C-
One doesn’t want to be too hard on the third episode of the “Crocodile Dundee” saga. Coming a full thirteen years after the second flick (which followed the original by only two), it’s relentlessly good-natured, and studiously avoids anything that might offend the family audience. It also allows Paul Hogan, an affable fellow, to return to the role that made him internationally famous, and his low-key charm is once more evident.
Unfortunately, “Crocodile Dundee in Los Angeles” is also a shapeless, lumbering movie, less a coherent whole than a series of brief sketches–some of them little more than a few seconds in length–that aim for a punch line and then simply fade into the next. What little plot there is, is absurdly flimsy–Dundee and his long-time girlfriend Sue (Linda Kozlowski) return to America in order for her to help her newspaperman dad by taking a suddenly-vacant slot on his Los Angeles daily. They bring along their sweet blond son Mikey (Serge Cockburn) to see the world. Soon they’re involved in investigating a movie studio whose string of boxoffice stinkers might be a cover for some illegal activity. This gives Mick the opportunity to “go undercover,” with fairly predictable results.
The plot, needless to say, is but a frail reed on which to hang a succession of bits in which Dundee, as ever, upstages everyone with whom he comes into contact simply by showing his Down Under common sense and manly virtue. Some of them, like a chat with George Hamilton at a studio party or a couple of conversations with Paul Rodriguez as a Hollywood extra, are mildly amusing; others, like an encounter with a bunch of would-be muggers or another with an angry croc, are obvious nods to famous sequences from the earlier pictures; many, like an encounter in a park with a mild-mannered Mike Tyson, fall pretty flat. All of the material involving the studio baddies, played by Jere Burns and (an increasingly heavyweight) Jonathan Banks, is sadly unfunny, and the climactic confrontation, which hinges on the hero’s uncanny way with potentially ferocious animals, is particularly feeble.
The only member of the cast who makes much of an impression is Hogan himself. He’s so at ease in the title part that he could be sleepwalking through it–a facility that audience members might occasionally envy him. Cockburn is nicely unaffected as his son. Kozlowski, on the other hand, is completely wasted as Sue, although–true to the family values the picture espouses–she and Mick do finally tie the knot in the end. Alec Wilson, who plays Mick’s buddy Jacko, seems a pleasant enough fellow, though his acting is on the amateurish side. Aida Turturro appears briefly as a secretary and looks very substantial.

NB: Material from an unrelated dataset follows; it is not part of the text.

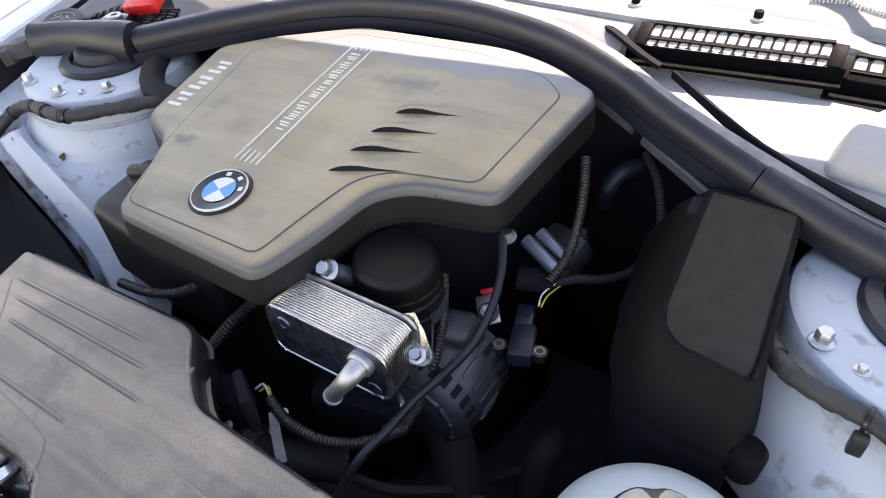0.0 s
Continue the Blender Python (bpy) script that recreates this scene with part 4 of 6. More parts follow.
part("beam", slab(fillet(BEAM, 0.012, 3), beam_top, [(0.010, 0), (0.006, 0.0008), (0.001, 0.006), (-0.001, 0.012)], lambda x, y: 0.690, grid=0.012), "carrier", carrier)
part("air_guide", slab(fillet([(-0.37, 0.59), (-0.28, 0.535), (0.10, 0.48), (0.30, 0.49), (0.32, 0.60), (-0.33, 0.66)], 0.01), lambda x, y: 0.722 - 0.25 * (y - 0.50), [(0.003, 0), (0, 0.003)], 0.65, grid=0.04), "slot", carrier, "dark plastic air guide panel")
part("lower_ledge", slab(fillet([(-0.366, 0.590), (-0.352, 0.560), (-0.290, 0.522), (-0.200, 0.503), (-0.054, 0.497), (0.144, 0.499), (0.240, 0.506), (0.310, 0.546), (0.296, 0.566), (0.230, 0.528), (0.130, 0.520), (-0.060, 0.520), (-0.180, 0.530), (-0.250, 0.552), (-0.320, 0.590)], 0.006), lambda x, y: 0.738 - 0.20 * (y - 0.50), [(0.003, 0), (0, 0.003)], 0.715, grid=0.04), "bracket_dark", carrier, "dusty ledge behind the beam")
part("beam_ridge", tube([(-0.345, 0.566, 0.771), (-0.322, 0.534, 0.773), (-0.293, 0.510, 0.774), (-0.240, 0.495, 0.776), (-0.170, 0.488, 0.7765), (-0.054, 0.484, 0.7765), (0.047, 0.488, 0.7765), (0.144, 0.486, 0.7765), (0.226, 0.488, 0.776), (0.290, 0.510, 0.773), (0.322, 0.548, 0.770), (0.330, 0.62, 0.770)], 0.0021, 8, 0.015), "carrier", carrier, "raised rear edge of the beam")
part("beam_ridge", tube([(-0.300, 0.457, 0.772), (-0.250, 0.452, 0.774), (-0.173, 0.447, 0.776), (-0.085, 0.443, 0.776)], 0.0017, 8, 0.015), "carrier", carrier)
part("beam_ridge", tube([(-0.005, 0.439, 0.776), (0.060, 0.437, 0.776), (0.173, 0.443, 0.776), (0.235, 0.450, 0.775)], 0.0017, 8, 0.015), "carrier", carrier)
for x, y in ((-0.205, 0.470), (0.207, 0.470)):
    z = beam_top(x, y)
    pad = part("mounting_pad", slab(fillet([(x - 0.018, y - 0.013), (x + 0.016, y - 0.013), (x + 0.022, y + 0.016), (x - 0.016, y + 0.016)], 0.009), lambda a, b: z + 0.005, [(0.003, 0), (0, 0.004)], z - 0.004), "carrier", carrier)
    part("pad_hole", lathe([(0.0055, 0.0054), (0.0055, 0.0058), (0.0, 0.0058)], 20, Matrix.Translation((x, y, z))), "slot", pad)
    part("pad_lip", tube([(x - 0.020, y + 0.016, z + 0.004), (x - 0.022, y - 0.006, z + 0.004), (x - 0.014, y - 0.017, z + 0.003), (x + 0.010, y - 0.018, z + 0.002)], 0.0022, 8, 0.006), "carrier", pad)
part("round_cap", lathe([(0.024, 0.0), (0.023, 0.016), (0.019, 0.020), (0.0, 0.0205)], 28, Matrix.Translation((-0.333, 0.498, 0.768))), "bracket_dark", carrier, "round black rubber buffer")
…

“Crocodile Dundee in Los Angeles” is as thin and ephemeral as a TV variety show from the 1960s, and just about as au courant. But it’s eager to please, and castigating it too harshly would be like kicking an arthritic old dog that hasn’t the energy to crawl out of your path. If you choose to see it, consider the ninety minutes the equivalent of a visit to a long-absent friend who’s slowed down considerably and is no longer as quick or amusing as he once was. That will make you a lot more tolerant of its obvious frailty.